There’s a branding that tends to happen in pop culture, and it can be chalked up to any number of things, from marketing to short attention spans in audiences and beyond. It’s easy for single elements of characters to become their token characterization; it’s been present in Northstar ever since his coming out, and with only a handful of exceptions, almost every story in which he’s had a starring role has been about his sexuality, from his mentoring a gay student to his friendship with mutant disco queen (yeah, I just wrote that) Dazzler and, over the past several years, his relationship with Kyle. And yeah, it’s nice to see a superhero with a boyfriend go through ups and downs and dating conflicts, but I anxiously await the day where this is treated like less of a big deal and a marketing ploy; when we get to the point where Northstar is on Saturday morning cartoons as a valued member of the team, and kids love him for the reasons we all love cartoon superheroes, I’ll change my tune. But I don’t think that’ll happen here; Marvel’s got a tremendous cache of “gay cred” in play in promoting this marriage, and I can all but guarantee that Northstar will only be seen in mainstream pop culture for the next several years in the context of gay rights issues.

In the 1970s, a deluge of African-American characters had it built-in to their monikers (Black Panther, Black Lightning, Black Goliath…). Tokenism was rampant. And yeah, there were finally more black characters in comics, but this was the trade-off. And it’s an uncomfortable discussion that continues to this day. (there’s a conversation to be had about Marvel’s last major wedding, where it proudly touted Storm and Black Panther as its “two greatest African-American characters, ignoring that both are actual Africans. Jingoistic yikes.) This is exactly that situation–Marvel’s now got a gay superhero in the forefront, but gay is all he’ll ever be allowed to be.
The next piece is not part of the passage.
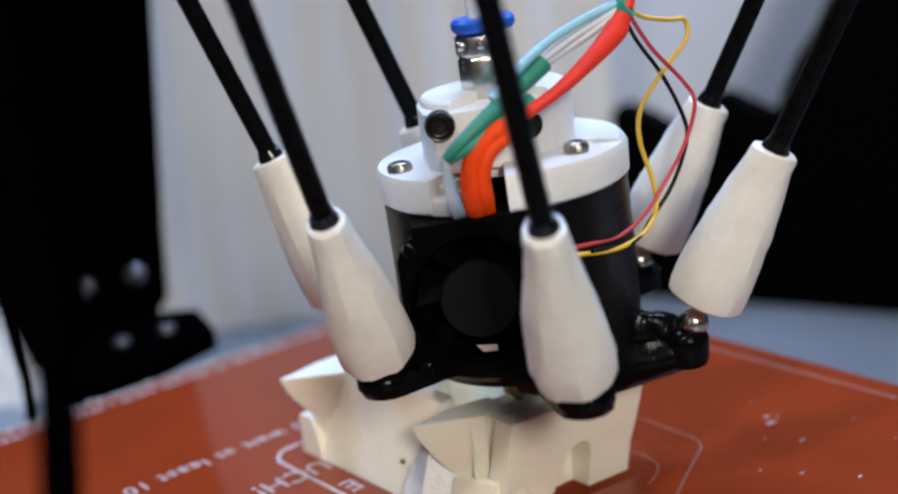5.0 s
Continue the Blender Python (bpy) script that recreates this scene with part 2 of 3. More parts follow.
def dark_chair():
    ob = thing("chair_back", pose(0.1765, 0.68, 0, 0, 0, -30), "black upholstered chair back beside the curtain", "chair")
    shape = [(-86, 7.1), (-83.1, 9.7), (-68.3, 4.0), (-57.1, -1.9), (-42.6, -5.4), (-33.8, 0.3), (-33.8, 10.8), (-30.5, 15.2), (-23.9, 16.5), (-13.0, 11.7), (-3.2, 7.0), (4.3, 5.2), (6.4, 8.4), (8.6, 18.9), (16.6, 36.4), (26.1, 50.5), (30.9, 61.9), (63.2, 119.7), (113.8, 199.8), (181.7, 295.7), (300, 300), (300, -99), (-86, -99)]
    bm = prism(shape, -10, 10, bevel=1.5)
    bmesh.ops.rotate(bm, verts=bm.verts, matrix=Matrix.Rotation(radians(90), 3, "X"))
    part("upholstery", bm, CHAIR, ob, "black woven upholstery")
    part("base_plate", block(-80, 295, -8, 8, -100, -98), BRACKET, ob)


dark_chair()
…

Flipping over to DC, I have to admit I got excited when I read the press release about the new vision for the 70-year- old character, formerly a (straight) WWII vet and father of two. DC got a lot right a few years ago, where it introduced a new Batwoman as an out-and-proud “lipstick lesbian.” And this new incarnation of Green Lantern has been touted as having exactly the complexity I’m hoping for; the artist of Earth 2, Nicola Scott, stated: “He needed to be a big, strapping, handsome man that everyone would instinctively follow and love. No short order but right up my alley. Alan strikes me as an incredibly open, honest and warm man, a natural leader and absolutely the right choice to be Guardian of the Earth. His sexuality is incidental.”
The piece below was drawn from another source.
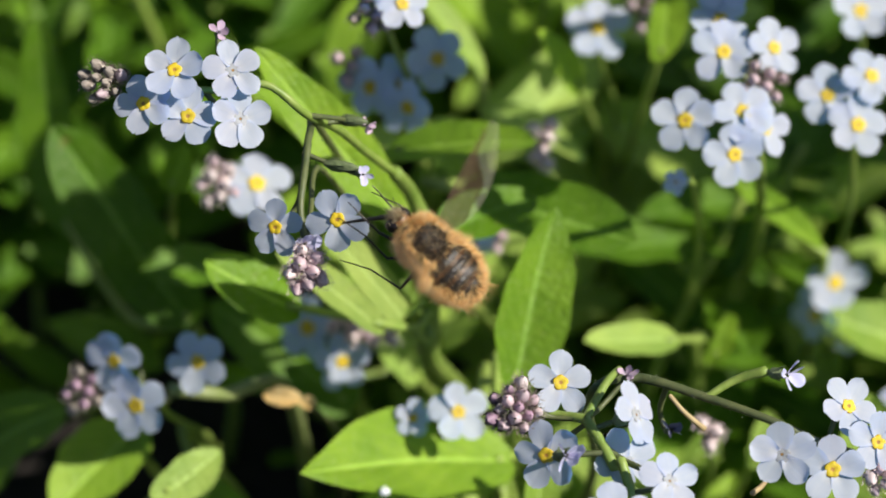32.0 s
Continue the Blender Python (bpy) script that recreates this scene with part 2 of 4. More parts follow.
LEG_HIND = mottled("fly_hind_leg", (0.035, 0.022, 0.012), (0.12, 0.07, 0.03), 1200, 0.4)


def fur_material(name, root, tip):
    m, t, b = material(name, 0.45)
    rnd = t.nodes.new("ShaderNodeNewGeometry").outputs["Random Per Island"]
    col = ramp(t, rnd, [(0.0, root), (0.45, [(p * 0.4 + q * 0.6) for p, q in zip(root, tip)]), (1.0, tip)])
    t.links.new(col, b.inputs["Base Color"])
    add_translucency(m, t, b, col, 0.32)
    return m


FUR_GOLD = fur_material("fur_gold", (0.46, 0.155, 0.012), (0.98, 0.75, 0.34))
FUR_PALE = fur_material("fur_pale", (0.74, 0.52, 0.25), (0.96, 0.86, 0.62))
FUR_DARK = fur_material("fur_dark", (0.008, 0.006, 0.004), (0.05, 0.034, 0.02))


def wing_material(name, colour, clear, rough):
    m, t, b = material(name, rough)
    co = object_coord(t)
    col = ramp(t, noise_tex(t, 500, co), [(0.3, [c * 0.7 for c in colour]), (0.7, colour)])
    t.links.new(col, b.inputs["Base Color"])
    b.inputs["Specular IOR Level"].default_value = 0.2
    tr = t.nodes.new("ShaderNodeBsdfTransparent")
    mx = t.nodes.new("ShaderNodeMixShader")
    mx.inputs[0].default_value = clear
    t.links.new(b.outputs[0], mx.inputs[1])
    t.links.new(tr.outputs[0], mx.inputs[2])
    t.links.new(mx.outputs[0], t.nodes["Material Output"].inputs[0])
    return m


WING = wing_material("wing_membrane", (0.42, 0.37, 0.30), 0.83, 0.5)
WING_DARK = wing_material("wing_dark_margin", (0.075, 0.038, 0.025), 0.40, 0.5)


# ---- builders ----
def thing(name, p, label, category, group="", kind=""):
    ob = new(name)
    ob.empty_display_size = 0.005
    ob.location = p
    return tagged(ob, label, category, group, kind)


def part(name, data, mat, parent, label="", m=None):
    """One mesh object under a thing or a part. data: a bmesh or a mesh."""
    if isinstance(data, bmesh.types.BMesh):
        me = bpy.data.meshes.new(name)
        data.to_mesh(me)
        data.free()
    else:
        me = data
    if mat and not me.materials:
        me.materials.append(mat)
    ob = new(name, me)
    ob.parent = parent
    if m is not None:
        ob.matrix_basis = m
    return tagged(ob, label)


def smooth(me):
    me.polygons.foreach_set("use_smooth", [True] * len(me.polygons))
    return me


def from_grid(name, rows, uvs=None, closed=False):
    """A smooth sheet through rows of points."""
    verts = [p for r in rows for p in r]
    w = len(rows[0])
    faces = []
    for i in range(len(rows) - 1):
        for j in range(w if closed else w - 1):
            a, b = i * w + j, i * w + (j + 1) % w
            faces.append((a, b, b + w, a + w))
    me = bpy.data.meshes.new(name)
    me.from_pydata([tuple(v) for v in verts], [], faces)
    if uvs:
        flat = [c for r in uvs for c in r]
        layer = me.uv_layers.new(name="UVMap")
        for loop in me.loops:
            layer.data[loop.index].uv = flat[loop.vertex_index]
    return smooth(me)


def spline(points, per=6):
    """A smooth line through the points."""
    pts = [Vector(p) for p in points]
    if len(pts) < 3:
        return [pts[0].lerp(pts[-1], k / per) for k in range(per + 1)]
    ext = [pts[0] * 2 - pts[1]] + pts + [pts[-1] * 2 - pts[-2]]
    out = []
    for i in range(1, len(ext) - 2):
        a, b, c, d = ext[i - 1:i + 3]
        for k in range(per):
            s = k / per
            out.append(0.5 * ((2 * b) + (c - a) * s + (2 * a - 5 * b + 4 * c - d) * s * s + (3 * b - a - 3 * c + d) * s ** 3))
    out.append(pts[-1])
    return out


def tube_mesh(name, line, r0, r1, sides=7, bumpy=0.0):
    rows = []
    side = Vector((0.31, 0.87, 0.2))
    n = len(line)
    for i, p in enumerate(line):
        d = (line[min(i + 1, n - 1)] - line[max(i - 1, 0)]).normalized()
        x = side.cross(d).normalized()
        y = d.cross(x)
        r = (r0 + (r1 - r0) * i / (n - 1)) * (1 + bumpy * noise.noise(p * 900))
        rows.append([p + (x * math.cos(a) + y * math.sin(a)) * r for a in (6.28318 * k / sides for k in range(sides))])
    rows.append([line[-1] + (line[-1] - line[-2]).normalized() * r1 * 0.5] * sides)
    return from_grid(name, rows, closed=True)


STEMS = {}


def stem(plant, points, r0, r1, mat=None, hairy=0, name="stem"):
    """A stem through world points, with fine hairs where it is seen close. Radii in mm."""
    base = Vector(plant.location)
    line = spline([Vector(p) - base for p in points])
    STEMS.setdefault(plant.name, []).extend(line)
    ob = part(name, tube_mesh(name, line, r0 * MM, r1 * MM, 9, 0.08), mat or STEM, plant)
    if hairy:
        hairs_on(plant, line, r0, hairy)
    return ob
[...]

And I was thrilled. I picked up the issue Wednesday, and read through it, and it’s mostly spot-on. Alan runs a business, he’s clearly a role model, and then he runs into his boyfriend Sean, and this happens:

Cool. More conversations, the men board a bullet train to a weekend getaway, Alan proposes to Sean, and…
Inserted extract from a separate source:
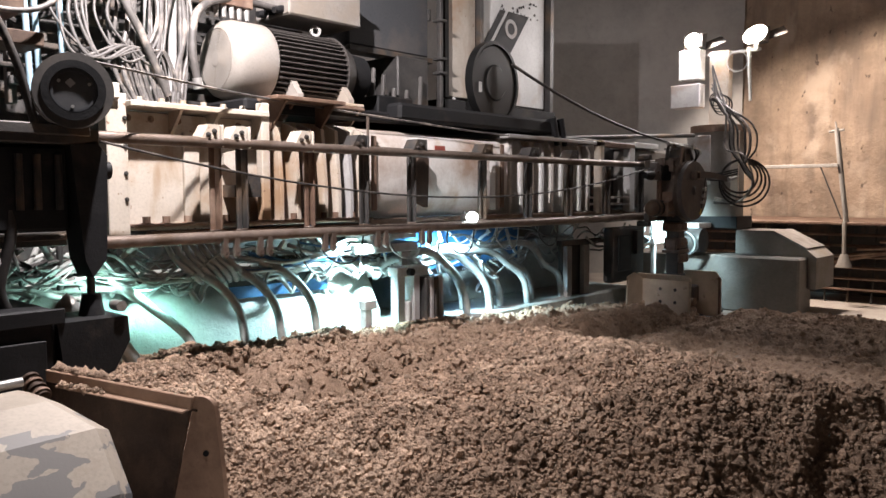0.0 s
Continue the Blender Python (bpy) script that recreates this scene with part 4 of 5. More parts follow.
# ---- far end: concrete block, hood, lamp tower, stand ----
def far_end():
    c = thing("concrete_block", (10.8, 0, FLOOR), "large dirty concrete counterweight block", "block")
    part("block", cube(10.45, 10.95, -1.30, 0.95, FLOOR, 0.62, bev=0.025), CONC, c)
    h = thing("grey_hood", (11.0, -0.8, 0.62), "grey folded steel hood on the concrete block", "hood")
    part("shell", prism([(-0.34, 0.63), (-0.34, 0.96), (-0.84, 0.96), (-1.28, 0.74), (-1.42, 0.62), (-1.42, 0.20), (-1.31, 0.20), (-1.31, 0.63)], "x", 10.75, 11.5), CONC, h)
    part("lit_edge", prism([(-0.80, 0.965), (-0.86, 0.965), (-1.30, 0.745), (-1.24, 0.745)], "x", 10.75, 11.5), GALV, h)
    d = thing("cable_drum", (10.4, 0.3, 0.62), "pale drum with cables beside the tower", "drum")
    part("drum", rod((10.35, -0.05, 0.82), (10.35, 0.45, 0.82), 0.17, seg=32), DARK, d)
    part("cover", cube(10.3, 10.7, 0.0, 0.5, 0.99, 1.06), WHITE, d)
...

Okay. Here’s why I’m pissed. If you’re going to talk about how functional and balanced and normal a gay character is, maybe you don’t want to BLOW UP HIS BOYFRIEND in his first appearance. There used to be an amazing site, Women in Refrigerators, which called out the misogynistic tendencies of comics to raise the stakes for male characters by doing horrific things to the women they love. Friends, this counts. This is juuuuust this shy of the movie cliche of the black guy dying first. And it bugs me. A lot.

So, what do I want? I want characters that can come out subtly, without the suspicion that there’s money to be made in which team they’re going to bat for. I want to know that there are thirteen and fourteen year old kids out there who were like me, young and gay and confused and searching for some kind of fictional touchstone to latch onto. I didn’t have that; I had Northstar, sure, but I wasn’t interested in storylines about AIDS or civil justice. I wanted–and still want–characters who are allowed to be heroic, or arrogant, or fun, or witty, or monstrous, who just happen to not be straight. These characters DO exist in minor roles in comics–but I’m demanding that Marvel and DC treat sexuality within their “major leagues” with respect and diversity, instead of this odd mix of marketing blitz.

Yep, I’m worried. And I’m not going to buy in just because there’s gay men in comics. I’m here, I’m queer. And I demand better from the medium I love.